Tamping is a complex process which, despite the most diverse conditions, should always aim to deliver the best possible result. But how do you establish optimum parameters if ballast conditions, lifting values, squeezing times, and tamping depths vary so much? And what does optimum mean? These are the questions that the TAMP research project has been dealing with since 2015. It all starts with researching the fundamentals. The aim is for the machine to recognise the condition of the ballast, and based on that, it can select the parameters for optimum tamping. This is paving the way for full automation and optimum track quality at the same time.
The phases of a tamping cycle:
Checkpoint: Understanding the basics
How does the ballast behave during tamping? A tamping unit full of measuring technology elicits the ballast’s secrets. Pressure sensors and accelerometers, resistance strain gauges and angle sensors record the movements of the tamping tines and the forces acting on them at a level of detail never seen before. The resulting data reveals a lot about the ballast and the tamping process.
Checkpoint: Defining the parameters
The next step is to develop a mechanical model in addition to the on-site measurements. With this model, the various conditions of the ballast as well as the processes during tamping can be simulated as accurately as possible. This model is a key tool for answering the following: Which parameters guarantee top quality tamping while preserving the ballast?

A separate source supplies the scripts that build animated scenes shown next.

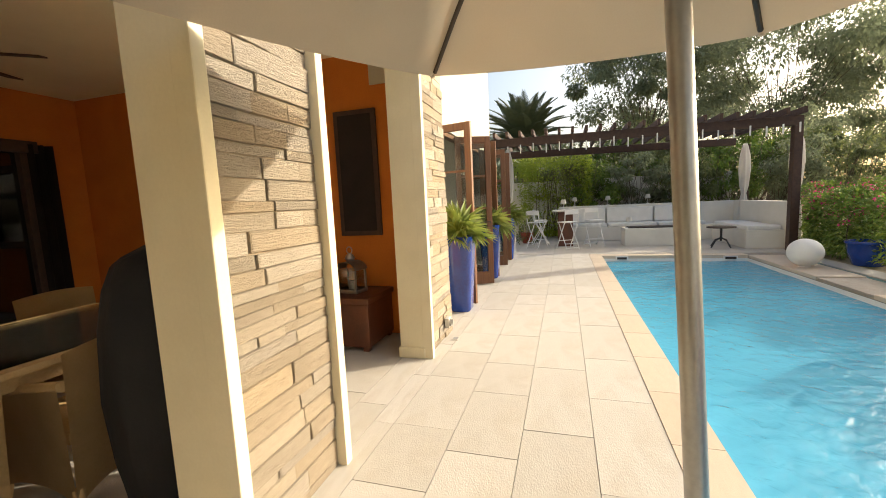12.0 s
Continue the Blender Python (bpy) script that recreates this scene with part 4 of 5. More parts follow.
def hedge(nm, x0, x1, y0, y1, z1, n, seed, material, label, flower=None, nf=0, L=.06, W=.034, z0=.1, base=0):
    g = np.random.default_rng(seed); t = thing(nm, pose((x0 + x1) / 2, (y0 + y1) / 2, base), label, "hedge")
    hx, hy, hz = (x1 - x0) / 2, (y1 - y0) / 2, z1 - z0
    P = g.uniform(-1, 1, (n, 3)); f = g.integers(0, 6, n)
    for ax in range(3):
        P[f == 2 * ax, ax] = 1 - np.abs(g.normal(0, .12, (f == 2 * ax).sum())); P[f == 2 * ax + 1, ax] = -1 + np.abs(g.normal(0, .12, (f == 2 * ax + 1).sum()))
    N = P.copy()
    lump = .10 * np.sin(P[:, 0] * hx * 3.1 + seed) + .08 * np.sin(P[:, 0] * hx * 7.3 + P[:, 1] * 4)
    P = P * [hx, hy, hz / 2] + [0, 0, z0 + hz / 2]; P[:, 2] += lump * (P[:, 2] / z1); P[:, 1] += lump * .8 + g.normal(0, .04, n)
    D = N * [.6, 1, .9] + g.normal(size=(n, 3)) * .7 + [0, 0, .25]
    lv = new("foliage", leaves("foliage", P, D, L, W, material, .25, seed + 1)); lv.parent = t; tagged(lv, kind="stuff")
    k = 26; S = np.stack([g.uniform(-hx, hx, k), g.uniform(-hy, hy, k) * .6, 0 * np.arange(k)], 1); E = S + g.normal(size=(k, 3)) * [.2, .12, .0] + [0, 0, z1 * .85]
    tagged(rods("stem_cluster", S, E, .014, .005, M_darkbark, t, .1, seed), kind="stuff")
    if flower:
        i = g.integers(0, n, nf); i = i[P[i][:, 2] > z1 * .55]; q = np.repeat(P[i], 8, 0) + g.normal(size=(len(i) * 8, 3)) * .045
        fo = new("blossom", leaves("blossom", q, g.normal(size=(len(q), 3)) + [0, 0, .5], .045, .038, flower, .15, seed + 2)); fo.parent = t; tagged(fo, "pink bracts", kind="stuff")
    return t


hedge("hedge", 2.6, 13.6, -2.9, -1.50, 1.15, 42000, 51, M_hedge, "clipped green hedge with pink bougainvillea along the pool", M_pink, 420, .075, .042)
hedge("shrub_bank", 17.2, 18.3, 2.4, 4.6, 2.7, 9000, 54, M_lime, "yellow-green shrub by the terrace wall", None, 0, .09, .045)
hedge("shrub_bank", 12.6, 14.6, -3.6, -2.0, 1.3, 4500, 55, M_hedge, "bougainvillea with pink bracts beside the pergola post", M_pink, 300, .08, .045)
pot(pose(11.6, -1.62, 0), .30, .42, M_glaze_blue, "round blue glazed pot beside the bougainvillea")

# ---- pergola terrace ----
pg = thing("pergola", Matrix(), "dark brown timber pergola over the seating corner", "pergola")
PGZ = 2.62
for x, y in ((13.25, 5.1), (16.05, 4.9), (13.55, -1.42), (17.05, -1.80)): part("post", B(x - .08, x + .08, y - .08, y + .08, 0, PGZ, bevel=.012), M_darkwood, pg)
for xa, xb in ((13.55, 13.15), (17.0, 16.0)):
    pts = B(-.06, .06, 0, 6.5, PGZ, PGZ + .2, bevel=.012, m=Matrix.Translation((xa, -1.5, 0)) @ pose(0, 0, 0, 0, 0, -math.degrees(math.atan2(xb - xa, 6.5))))
    part("beam", pts, M_darkwood, pg)
raft = mesh_of("rafter", B(-.28, 3.1, -.03, .03, 0, .13, bevel=.008), M_darkwood)
hook = mesh_of("hanging_tie", B(-.012, .012, -.012, .012, -.20, 0), M_whitepaint)
tip = mesh_of("rafter_tip", B(-.30, -.281, -.031, .031, 0, .12), M_whitepaint)
for k in range(22):
    y = -1.4 + k * .295; r = shared("rafter", raft, pg, pose(13.50 - k * .0165, y, PGZ + .2)); shared("hanging_tie", hook, pg, pose(13.40 - k * .0165, y, PGZ + .05 - (k % 3) * .02))
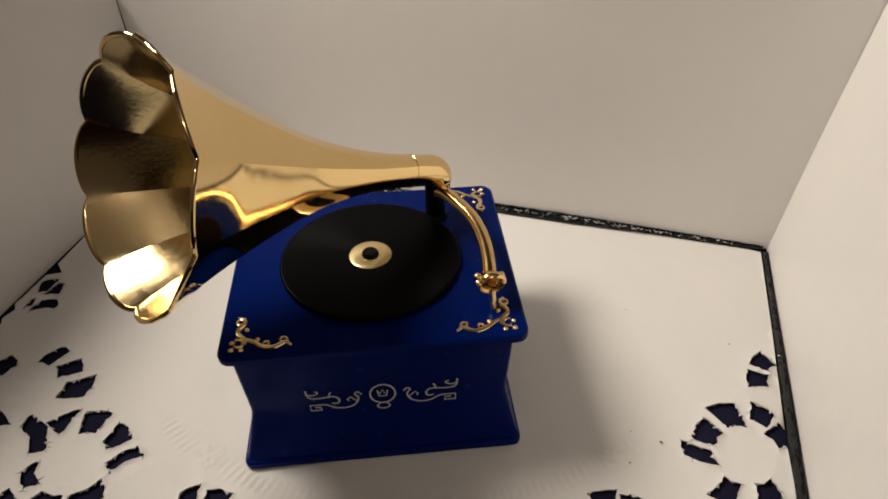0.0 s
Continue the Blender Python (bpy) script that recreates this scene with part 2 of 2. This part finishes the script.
X0, X1, Y0, Y1, Z0, Z1 = -0.95, 1.6, -1.0, 1.3, -0.76, 1.68
slab("floor", (X0, Y0, Z0 - 0.1), (X1, Y1, Z0), ROOM_DARK, "brown wooden floor of the room", "floor")
slab("ceiling", (X0, Y0, Z1), (X1, Y1, Z1 + 0.1), CEILING, "plain beige ceiling of the room", "ceiling")
slab("wall_room_west", (X0 - 0.1, Y0, Z0), (X0, Y1, Z1), ROOM, "plain beige room wall", "wall")
slab("wall_room_east", (X1, Y0, Z0), (X1 + 0.1, Y1, Z1), ROOM_MID, "plain beige room wall", "wall")
slab("wall_room_north", (X0, Y1, Z0), (X1, Y1 + 0.1, Z1), ROOM_MID, "plain beige room wall", "wall")
# unseen wall, split pale over dark so the horn petals mirror both tones
slab("wall_room_south", (X0, Y0 - 0.1, 0.36), (X1, Y0, Z1), ROOM_PALE, "unseen pale upper wall, added for reflections in the horn", "wall")
slab("wall_room_south_dark", (X0, Y0 - 0.1, Z0), (X1, Y0 + 0.004, 0.36), ROOM_DARK, "unseen dark lower wall, added for reflections in the horn", "wall")
for k, (x, y) in enumerate(((-0.68, -0.58), (0.68, -0.58), (-0.68, 0.38), (0.68, 0.38))):
    bm = prism([[Vector((x + p.x, y + p.y, z)) for p in rounded(r, r, 0, 0.008)] for z, r in ((Z0, 0.024), (-0.4, 0.03), (-0.033, 0.034))])
    tagged(part("table_leg", bm, ROOM_DARK), "dark brown wooden table leg", "table leg", kind="structure")

# ---- paper doily ----
from mathutils import geometry

HOLES = []
rng = random.Random(4)


def cut(cx, cy, angle, r0=12.0, r1=19.0, w=13.0, skew=0.0):
    """One cut-out round the middle (cx, cy), in millimetres: a blunt wedge between two radii."""
    j = lambda s: rng.uniform(-s, s)
    span = r1 - r0
    corners = ((r0 + j(1.0), -w * 0.95), (r0 + span * 0.55, -w * 0.84), (r1 + j(1.3), -w * 0.86 + skew), (r1 + 0.05 * span, skew), (r1 + j(1.3), w * 0.86 + skew),
               (r0 + span * 0.55, w * 0.84), (r0 + j(1.0), w * 0.95), (r0 + 0.5, 0))
    HOLES.append([Vector((cx + r * math.cos(radians(angle + a + j(2.0))), cy + r * math.sin(radians(angle + a + j(2.0))))) / 1000 for r, a in corners])


DISCS = []


def rosette(cx, cy, near=(), far=(), r0=11.4, r1=19.2, w=16.0):
    """A disc of paper ringed by cut-outs: near ones and, where discs meet, larger ones further out."""
    DISCS.append((cx / 1000, cy / 1000))
    for a in near:
        cut(cx, cy, a, r0, r1, w)
    for a in far:
        cut(cx, cy, a, r0 + 2.8, r1 + 4.2, w * 0.78)


def slots(cx, cy, *rows):
    """Tapered cut-outs round the disc at (cx, cy): angle, inner and outer radius, half widths there in degrees, and how far the outer end leans."""
    DISCS.append((cx / 1000, cy / 1000))
    for angle, r0, r1, w0, w1, lean in rows:
        r0, r1, w0, w1 = r0 - 0.7, r1 + 0.8, w0 * 1.1 + 1, w1 * 1.1 + 1
        mid, wm = (r0 + r1) / 2, (w0 + w1) / 2
        ring = ((r0, -w0), (mid, lean / 2 - wm), (r1, lean - w1), (r1 + 0.2, lean), (r1, lean + w1), (mid, lean / 2 + wm), (r0, w0), (r0 + 0.3, 0))
        HOLES.append([Vector((cx + (r + rng.uniform(-.3, .3)) * math.cos(radians(angle + a)), cy + (r + rng.uniform(-.3, .3)) * math.sin(radians(angle + a)))) / 1000 for r, a in ring])


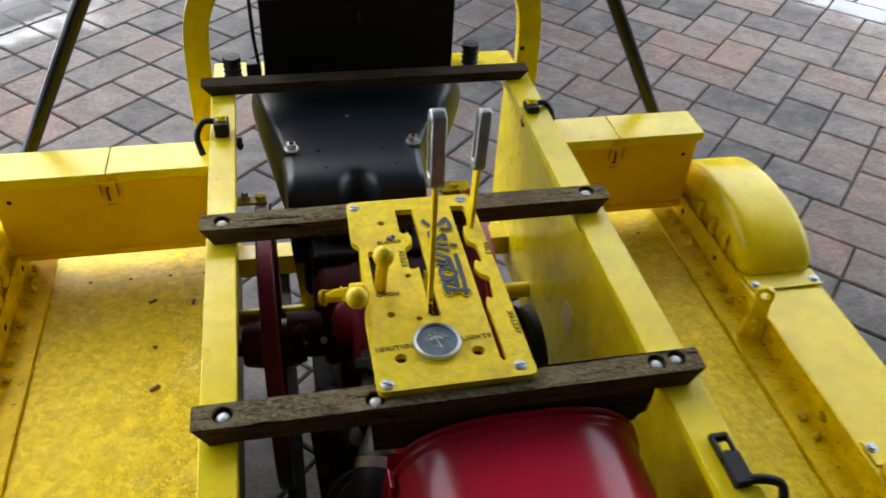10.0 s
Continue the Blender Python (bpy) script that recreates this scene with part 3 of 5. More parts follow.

In order to determine the parameters, you have to define the optimum degree of ballast compaction below the sleeper. For optimum does not necessarily mean maximum. After all, the ballast needs to be treated gently so it is preserved. That’s why TAMP, amongst other things, is looking at the compactness the ideal sleeper bed should have.
Applying the basic research in practice
For TAMP, fundamental scientific research is certainly not an end in itself. An important short-term objective has been and is to relieve humans through the use of technology and to enable less experienced operators to achieve consistently high-quality results.
The first applications to come out of this research project are already available under the umbrella term Plasser SmartTamping. The Plasser TampingControl, for example, recognises if a void below a sleeper has not been filled completely and indicates to the machine operator if another squeezing cycle is recommended or required. The Plasser TampingReport also documents the condition of the ballast in addition to other quality-relevant details, making it easier to plan future maintenance operations.
The data required for this come from a so-called “reduced measuring system” on the tamping unit consisting of sensors for the hydraulic pressure and angle sensors. Thanks to the research of the fundamentals, the extent of sensors could be reduced to a minimum. This has a positive effect on acquisition costs and servicing requirements.
The results achieved by TAMP so far give hope to achieving further milestones. The “sensing” tamping tines are without doubt a significant step towards full automation of the tamping process and achieving maximum quality at the same time.